Pour échapper à "l'esprit de sérieux d'école d'art" qui domine la Biennale, il conseille de commencer par les performances et installations proposées au Armory:
"I’ve seen outstanding performances by the legendary “loser” Michael Smith in which he dressed in a baby diaper and interacted with audience members, Gang Gang Dance playing a twenty-minute set of tribalistic trance music from behind a huge mirror, and, best of all, Marina Rosenfeld’s Teenage Lontano, in which she had 40 teenagers from New York public schools stand in a long line as they sang the vocal section of György Ligeti’s 1967 Lontano, a piece of modernist music from the 2001: A Space Odyssey era. Watching this piece, I felt the opening of a portal between a failed utopian past and the possibility that the more real present is already something to love. I was transported."
"This show comes at a restless, discontented moment. Institutional critique has become an institutional style, and the socioartistic movement known as “relational aesthetics”—that is, art that’s all about your own relationship to being in public with it—has gone mainstream. Most in the art world want more than that.
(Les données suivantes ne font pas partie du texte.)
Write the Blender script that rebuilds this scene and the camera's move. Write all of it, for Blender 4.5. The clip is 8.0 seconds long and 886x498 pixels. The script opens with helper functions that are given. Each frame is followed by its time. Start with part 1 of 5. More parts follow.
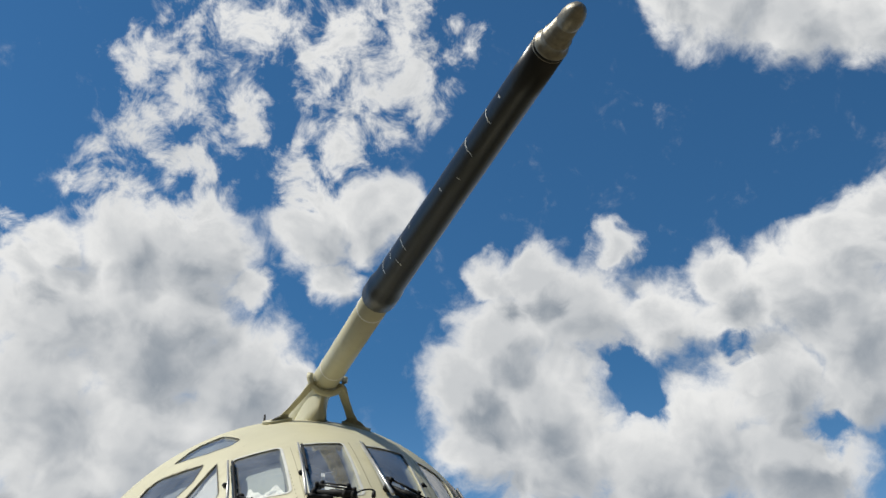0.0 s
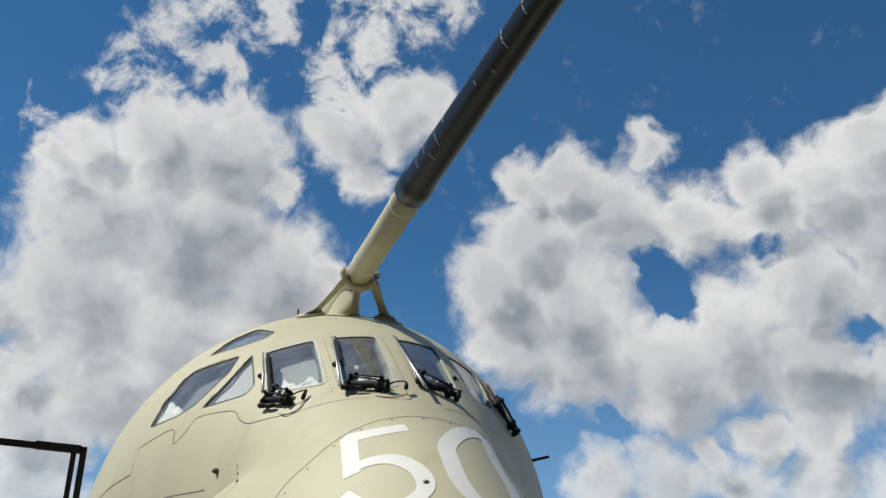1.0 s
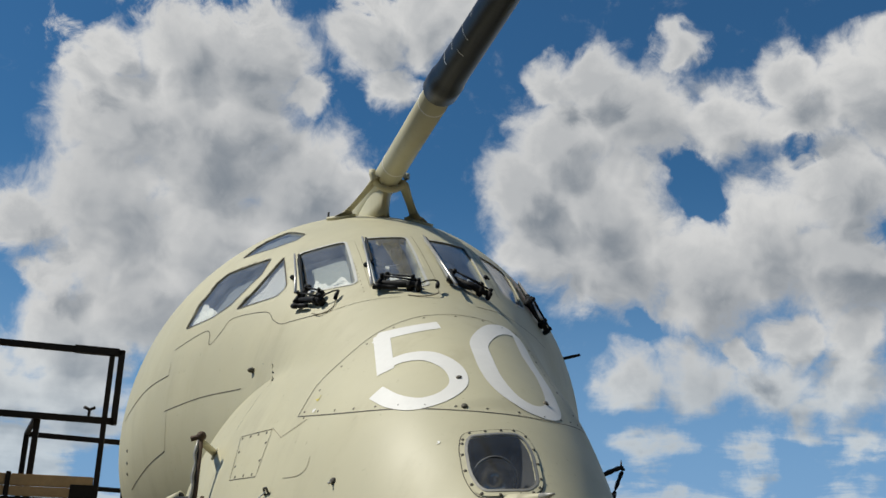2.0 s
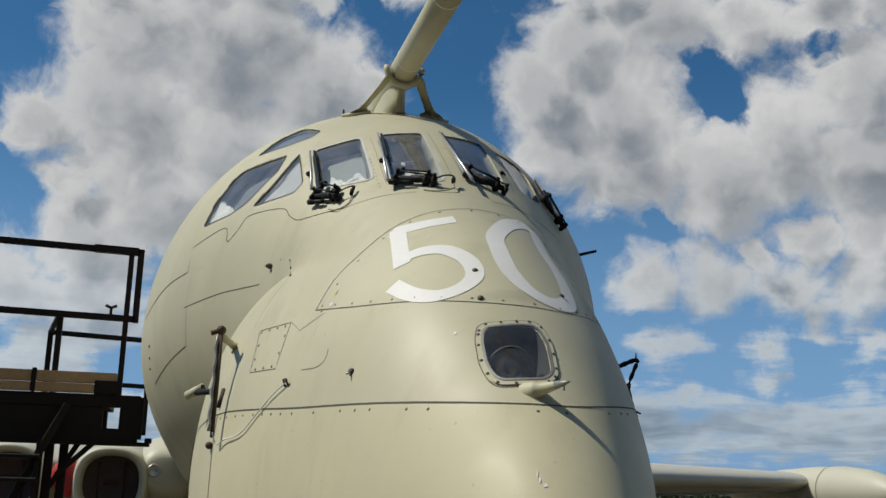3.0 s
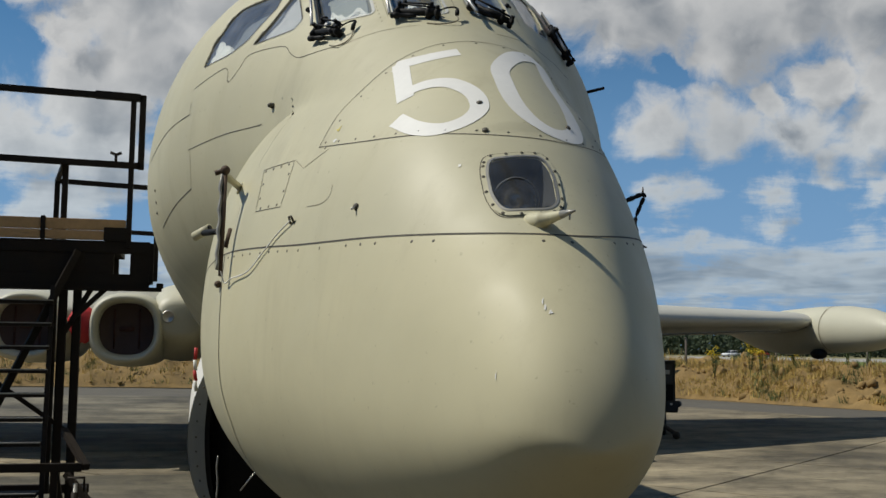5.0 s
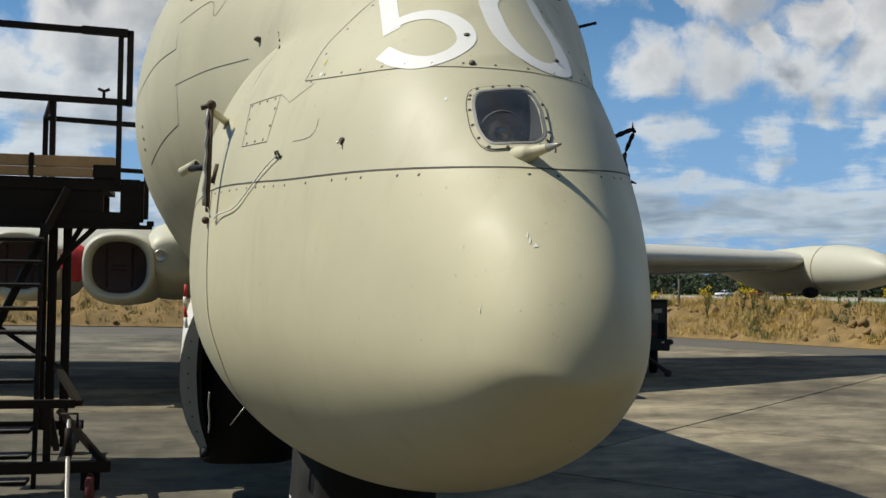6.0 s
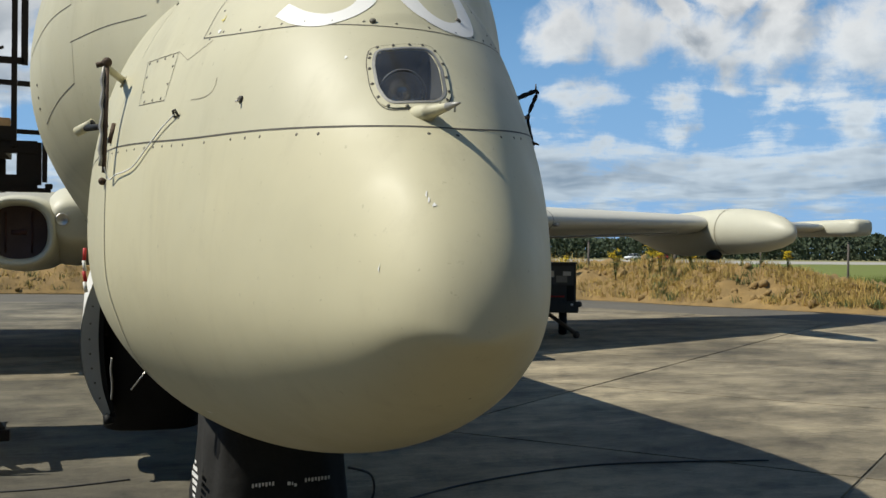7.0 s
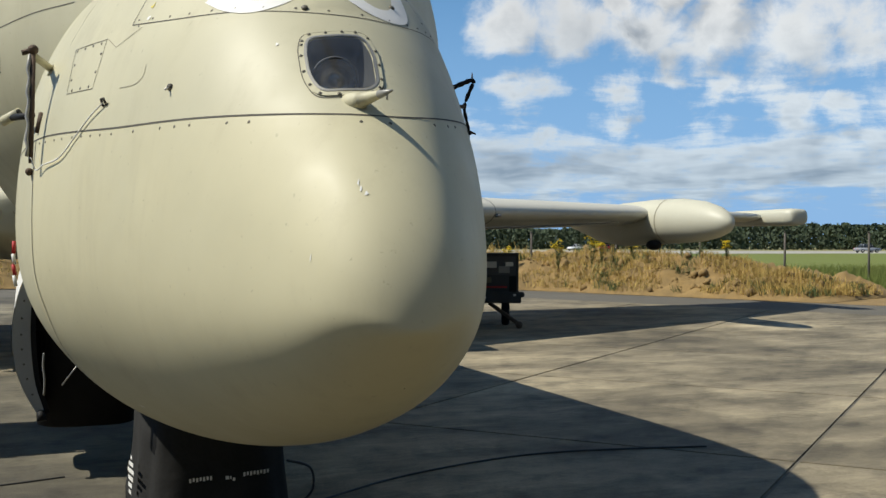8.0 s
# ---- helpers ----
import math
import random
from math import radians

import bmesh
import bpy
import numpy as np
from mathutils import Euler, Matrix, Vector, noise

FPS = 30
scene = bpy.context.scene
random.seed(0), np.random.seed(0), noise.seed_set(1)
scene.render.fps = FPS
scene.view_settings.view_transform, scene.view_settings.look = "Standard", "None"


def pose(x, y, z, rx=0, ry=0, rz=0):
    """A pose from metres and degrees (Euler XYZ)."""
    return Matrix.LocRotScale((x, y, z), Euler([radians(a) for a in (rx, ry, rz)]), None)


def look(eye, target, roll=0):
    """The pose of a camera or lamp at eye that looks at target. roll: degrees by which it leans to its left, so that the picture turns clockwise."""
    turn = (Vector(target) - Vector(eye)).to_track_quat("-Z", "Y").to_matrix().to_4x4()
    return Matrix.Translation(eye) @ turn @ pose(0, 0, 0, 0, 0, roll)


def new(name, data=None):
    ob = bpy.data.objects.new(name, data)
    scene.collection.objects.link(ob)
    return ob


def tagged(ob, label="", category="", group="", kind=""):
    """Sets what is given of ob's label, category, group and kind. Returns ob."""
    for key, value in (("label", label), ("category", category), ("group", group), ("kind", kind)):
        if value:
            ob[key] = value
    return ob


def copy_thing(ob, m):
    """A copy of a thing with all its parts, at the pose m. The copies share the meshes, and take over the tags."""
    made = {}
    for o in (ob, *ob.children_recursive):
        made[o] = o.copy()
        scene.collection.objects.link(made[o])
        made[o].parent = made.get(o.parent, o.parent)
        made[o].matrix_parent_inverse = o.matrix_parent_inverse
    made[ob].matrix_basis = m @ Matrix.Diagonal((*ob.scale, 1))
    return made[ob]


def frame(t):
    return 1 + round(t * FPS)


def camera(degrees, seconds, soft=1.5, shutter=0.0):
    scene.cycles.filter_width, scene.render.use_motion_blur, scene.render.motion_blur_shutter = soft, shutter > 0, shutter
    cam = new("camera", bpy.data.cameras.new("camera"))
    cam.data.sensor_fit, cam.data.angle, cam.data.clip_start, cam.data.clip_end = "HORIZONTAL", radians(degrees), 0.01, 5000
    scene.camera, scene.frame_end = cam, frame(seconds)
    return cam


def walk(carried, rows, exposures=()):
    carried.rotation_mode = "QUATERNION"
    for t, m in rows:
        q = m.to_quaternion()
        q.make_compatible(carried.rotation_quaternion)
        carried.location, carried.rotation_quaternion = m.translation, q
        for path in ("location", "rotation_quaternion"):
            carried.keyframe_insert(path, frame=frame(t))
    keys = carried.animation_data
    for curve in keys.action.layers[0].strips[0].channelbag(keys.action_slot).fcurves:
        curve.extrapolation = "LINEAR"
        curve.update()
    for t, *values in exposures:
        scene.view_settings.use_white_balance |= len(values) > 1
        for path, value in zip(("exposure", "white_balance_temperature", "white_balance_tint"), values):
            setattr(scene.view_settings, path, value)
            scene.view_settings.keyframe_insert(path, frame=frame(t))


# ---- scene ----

They’re longing for art to be more than just a commodity or a comment on art history. They yearn for a less quantifiable, more vulnerable essence, perhaps what Lawrence Weiner called, “the eternal little surprise of Well, is it art?” I still have faith in Momin and Huldisch, but while some of the art in their biennial has this essence, much of it simply looks like what art looks like these days."